To the members of the Politburo, and com. Chicherin: To add to the note of com. Lenin from the 27th of

December regarding Georgia, I would like to remind you of some facts that I brought up in my report:

1) In the Maikopsky area, there is a “peasant militia” which is controlled by “The Black Sea Committee to Save Russia.” It is headed by S.R.s. According to completely reliable information collected during our investigation, the committee is subsidized by Armenian and Russian industrialists, behind whom stand two groups: English oil industrialists and Italian manganese industrialists.

2) “The Black Sea Committee to Save Russia” (subsidized by English industrialists) recently entered an agreement with the Georgian rebel committee with the goal of taking Tiflis. This is being mentioned a lot in S.R. emigrant communities (in Prague and so forth).
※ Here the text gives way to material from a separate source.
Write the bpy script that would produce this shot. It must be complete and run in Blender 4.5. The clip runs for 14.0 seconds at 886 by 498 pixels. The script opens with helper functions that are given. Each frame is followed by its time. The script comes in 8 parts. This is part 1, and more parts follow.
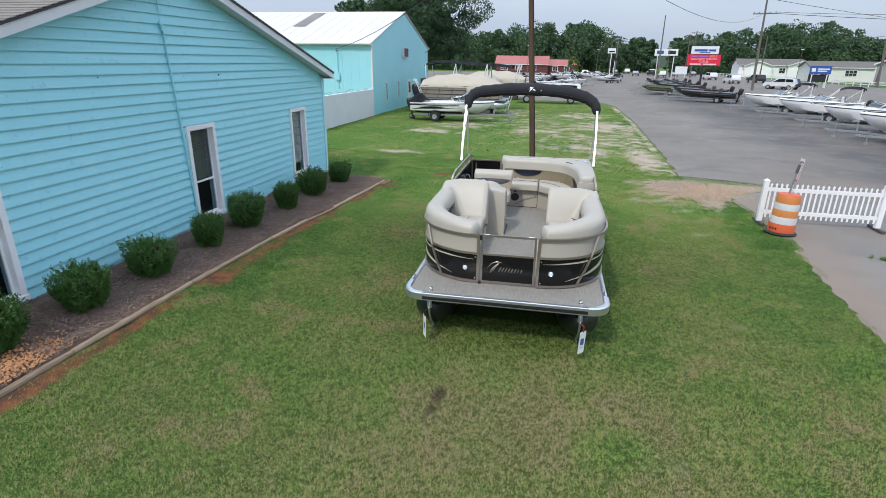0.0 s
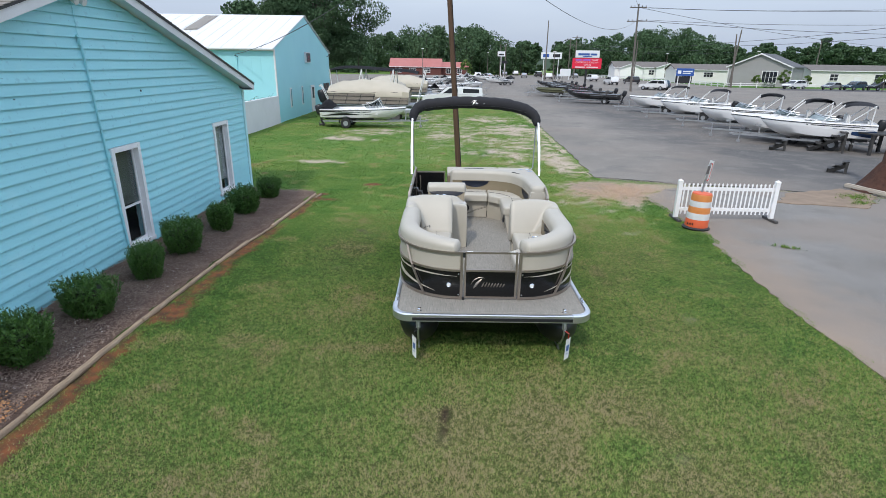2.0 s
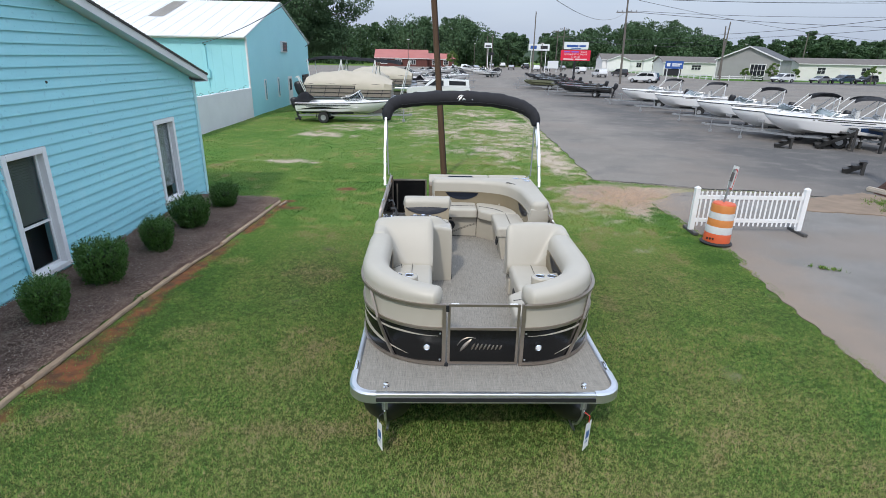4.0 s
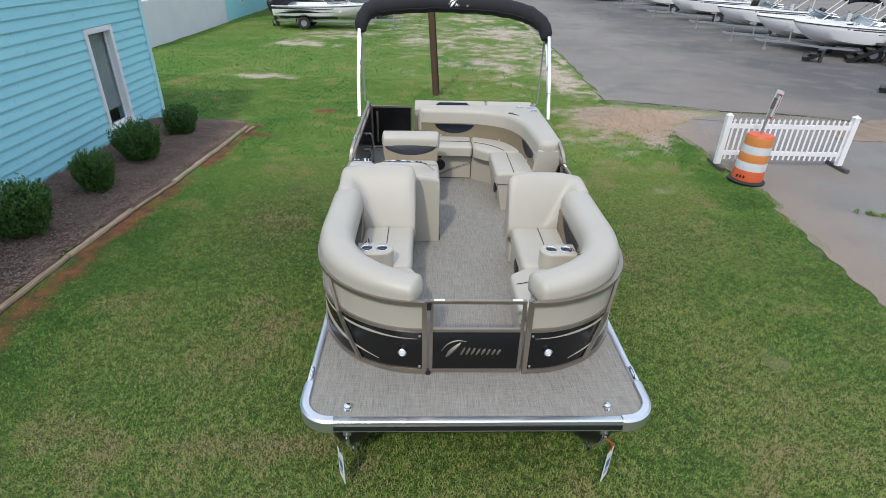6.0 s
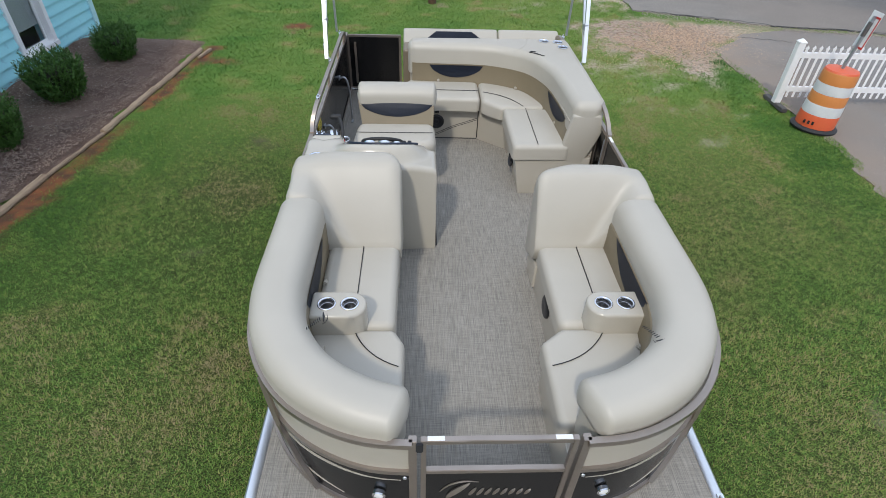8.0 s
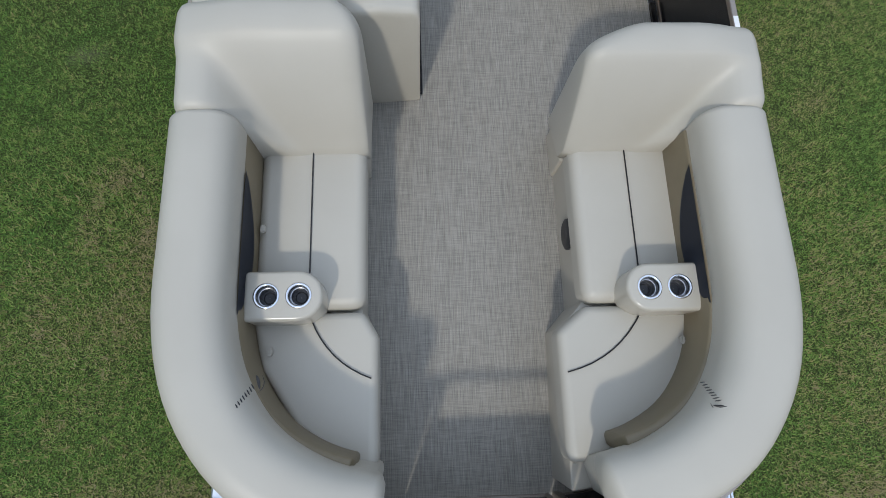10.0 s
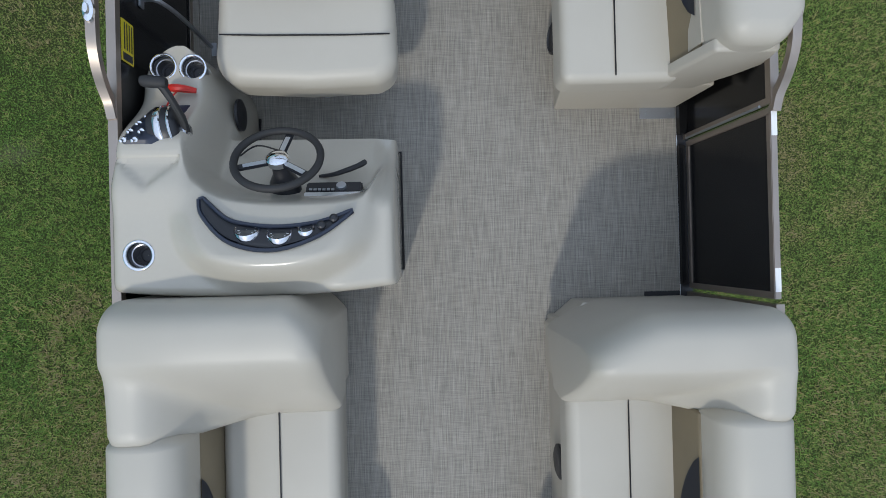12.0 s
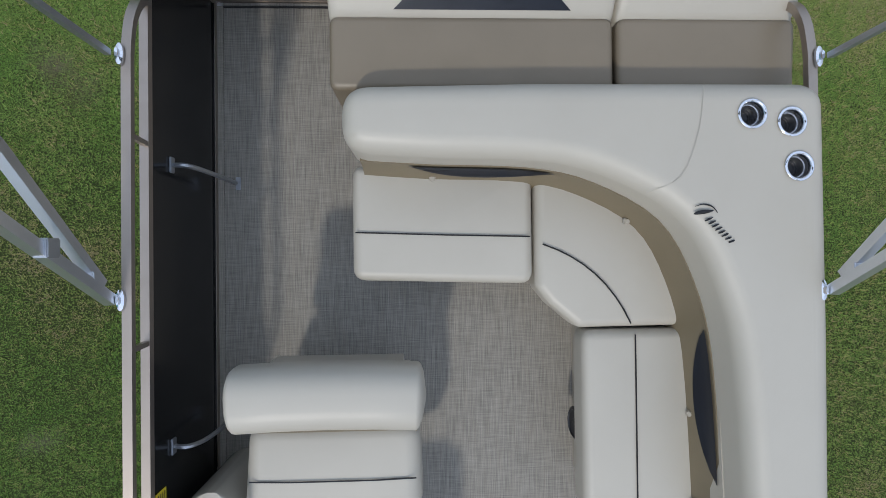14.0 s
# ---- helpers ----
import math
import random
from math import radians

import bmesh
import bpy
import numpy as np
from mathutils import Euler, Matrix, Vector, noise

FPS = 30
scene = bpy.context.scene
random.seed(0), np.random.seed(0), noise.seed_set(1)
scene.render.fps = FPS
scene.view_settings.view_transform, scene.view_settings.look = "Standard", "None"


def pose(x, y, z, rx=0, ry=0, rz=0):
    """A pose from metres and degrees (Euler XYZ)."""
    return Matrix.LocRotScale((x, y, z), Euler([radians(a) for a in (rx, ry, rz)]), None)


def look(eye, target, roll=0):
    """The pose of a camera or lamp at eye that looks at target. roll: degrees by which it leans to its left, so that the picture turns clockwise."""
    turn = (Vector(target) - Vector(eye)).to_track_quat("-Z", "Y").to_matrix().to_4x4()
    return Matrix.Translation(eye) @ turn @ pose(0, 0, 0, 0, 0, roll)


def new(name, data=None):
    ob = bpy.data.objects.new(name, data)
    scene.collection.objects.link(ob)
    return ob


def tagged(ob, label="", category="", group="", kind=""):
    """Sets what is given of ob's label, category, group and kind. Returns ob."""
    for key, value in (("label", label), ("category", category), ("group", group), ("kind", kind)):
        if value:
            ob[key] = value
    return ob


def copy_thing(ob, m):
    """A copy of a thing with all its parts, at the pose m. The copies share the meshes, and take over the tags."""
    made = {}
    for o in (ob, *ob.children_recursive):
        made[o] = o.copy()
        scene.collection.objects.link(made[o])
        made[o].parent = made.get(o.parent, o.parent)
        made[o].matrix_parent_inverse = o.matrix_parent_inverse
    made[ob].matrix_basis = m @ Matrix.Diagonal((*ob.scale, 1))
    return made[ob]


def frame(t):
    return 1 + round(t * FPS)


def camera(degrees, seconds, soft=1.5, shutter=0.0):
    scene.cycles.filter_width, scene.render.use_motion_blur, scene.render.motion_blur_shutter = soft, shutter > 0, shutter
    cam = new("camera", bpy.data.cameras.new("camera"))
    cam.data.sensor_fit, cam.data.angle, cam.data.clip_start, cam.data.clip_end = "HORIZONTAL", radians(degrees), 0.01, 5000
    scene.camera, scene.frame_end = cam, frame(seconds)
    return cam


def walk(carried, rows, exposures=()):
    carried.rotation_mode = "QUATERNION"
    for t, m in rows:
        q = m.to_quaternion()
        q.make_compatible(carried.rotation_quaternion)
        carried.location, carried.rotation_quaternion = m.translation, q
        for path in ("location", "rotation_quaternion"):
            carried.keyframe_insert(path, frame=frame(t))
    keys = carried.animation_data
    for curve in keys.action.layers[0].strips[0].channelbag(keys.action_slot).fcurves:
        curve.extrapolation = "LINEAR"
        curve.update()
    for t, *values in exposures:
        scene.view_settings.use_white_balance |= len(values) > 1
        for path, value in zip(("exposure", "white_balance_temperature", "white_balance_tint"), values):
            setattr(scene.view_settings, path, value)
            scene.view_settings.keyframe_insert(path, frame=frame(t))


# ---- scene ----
cam = camera(79.4, 14.0, soft=0.6)
METRES, EYE, TILT, LEAN, TURN = 13.167, 3.7, 0.0, 0.0, 11.7
ROWS = [
    (0.0, 0.0, 0.0, 0.0, 0.28, -19.49, -0.8),
    (0.5, -0.0214, -0.0194, 0.005, -2.69, -19.41, -0.84),
    (1.0, -0.0487, -0.0378, 0.0099, -5.25, -19.35, -0.87),
    (1.5, -0.0784, -0.0345, 0.015, -8.47, -19.27, -0.81),
    (2.0, -0.084, 0.0089, 0.018, -10.75, -19.17, -0.81),
    (2.5, -0.073, 0.0561, 0.0185, -11.26, -19.13, -0.85),
    (2.7, -0.0672, 0.0732, 0.0176, -11.42, -19.15, -0.88),
    (3.75, -0.0497, 0.1453, 0.0135, -12.0, -19.45, -1.03),
    (4.3, -0.0418, 0.176, 0.0107, -12.25, -20.95, -1.12),
    (4.8, -0.0352, 0.2026, 0.0093, -12.4, -23.2, -1.2),
    (5.0, -0.0318, 0.2145, 0.0091, -12.42, -24.19, -1.24),
    (5.5, -0.022, 0.2447, 0.0084, -12.46, -26.64, -1.33),
    (6.0, -0.0117, 0.2756, 0.0068, -12.46, -29.14, -1.4),
    (6.5, -0.0019, 0.3093, 0.0051, -12.47, -31.59, -1.48),
    (7.0, 0.0048, 0.346, 0.0038, -12.48, -34.07, -1.52),
    (7.5, 0.0111, 0.3847, 0.0021, -12.62, -36.61, -1.56),
    (8.0, 0.0204, 0.4231, 0.0016, -12.67, -39.23, -1.59),
    (8.5, 0.0274, 0.458, 0.0004, -12.68, -43.38, -1.71),
    (8.7, 0.0303, 0.472, 0.0004, -12.68, -46.9, -1.8),
    (9.75, 0.0495, 0.5465, 0.0016, -12.67, -68.7, -2.3),
    (10.8, 0.0688, 0.6198, 0.003, -12.66, -89.6, -2.77),
    (11.0, 0.0724, 0.6334, 0.0022, -12.62, -89.8, -2.77),
    (11.5, 0.0816, 0.6676, -0.0016, -12.43, -89.75, -2.7),
    (12.0, 0.0906, 0.7011, -0.0043, -12.26, -89.72, -2.66),
    (12.5, 0.0987, 0.7345, -0.0042, -12.07, -89.68, -2.59),
    (13.0, 0.1039, 0.7713, -0.0029, -11.87, -89.61, -2.52),
    (13.5, 0.1076, 0.8088, -0.0011, -11.68, -89.55, -2.42),
    (14.0, 0.1133, 0.8468, -0.0003, -11.49, -89.43, -2.33),
]
EXPOSURES = [(0.0, 0.0, 6500, 10), (4.0, -0.02, 6550, 10), (6.5, -0.1, 6600, 10), (8.5, -0.19, 6550, 10), (10.8, -0.44, 6350, 8), (12.5, -0.39, 6370, 8.5), (14.0, -0.45, 6450, 10)]
walk(cam, [(t, pose(0, 0, EYE, TILT, LEAN, TURN) @ pose(METRES * x, METRES * y, METRES * z, 90 + pitch, roll, yaw)) for t, x, y, z, yaw, pitch, roll in ROWS], EXPOSURES)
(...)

3) In this situation, Henderson and other chatter- boxes of the Second International demand that we get the soldiers out of Georgia.

Conclusions:

If Henderson cannot give us a guarantee that the English oil industrialists, through their armed mercenary bands, will not take Georgia or Azerbaijan (and this kind of guarantee he cannot give), Henderson would be defending the idea of Georgian democracy without Soviet troops, acting, most certainly, as an agent for English oil industrialists. This is the real essence of the matter.

L. Trotsky

P.S. I would like to add the following portion of a telegram from Krasin: “Briande has managed to attract the interest of the British government in a plan to take Transcaucasia, leaning against the Turks. The existence of such a plan is proven by a special oil- industry press. 24th of December, 1921. Krasin.” 28.12-21


[The original was typed, signed by Trotsky by hand. Also by his handwriting was a note at the beginning: “To com. Lenin.” Further in the document is a note written by Stalin:

“C. Lenin! I have a proposal, to add to your document, something in the way of an answer to the worker’s party that it (the worker’s party) is too late with its referendum, since all of the Georgian soviets of worker and peasant deputies (in Tiflis, Batumi, Kutaisi, Sukhumi, etc.) have been formed, connecting hundreds of thousands working in Georgia and defining their way in the soviet form, is it not too late to raise the matter of referendum with the British government in regards to Ireland, India and so on—why doesn’t the worker’s party work on this also.]

[Reserve 558, list 1, case 5196, sheet 106.]

Maikopsky Area—a region in the Krasnodar krai, in the center of Adygeya. Maikop is the capital of the Adygei Autonomous Republic. Soviet rule began in January 1918; in September, the city was taken by the White Army; in January 1920, Soviet rule took over. 
S.R.s—Socialist Revolutionary Party of Russia, which existed from 1902 to 1922. 
Tiflis—name for Tbilisi, the capital of Georgia until 1936.
Second International—international union of the workers’ parties. Started in 1889. During World War I, the Communist Party emerged from it; in 1919, the Communist International was founded. What was left became the Socialist Workers International.
Briande, Aristide (1862–1932)—involved in the French government, a socialist. Between 1909 and 1931, held the post of prime minister of France eleven times, and the post of minister of foreign affairs seventeen times.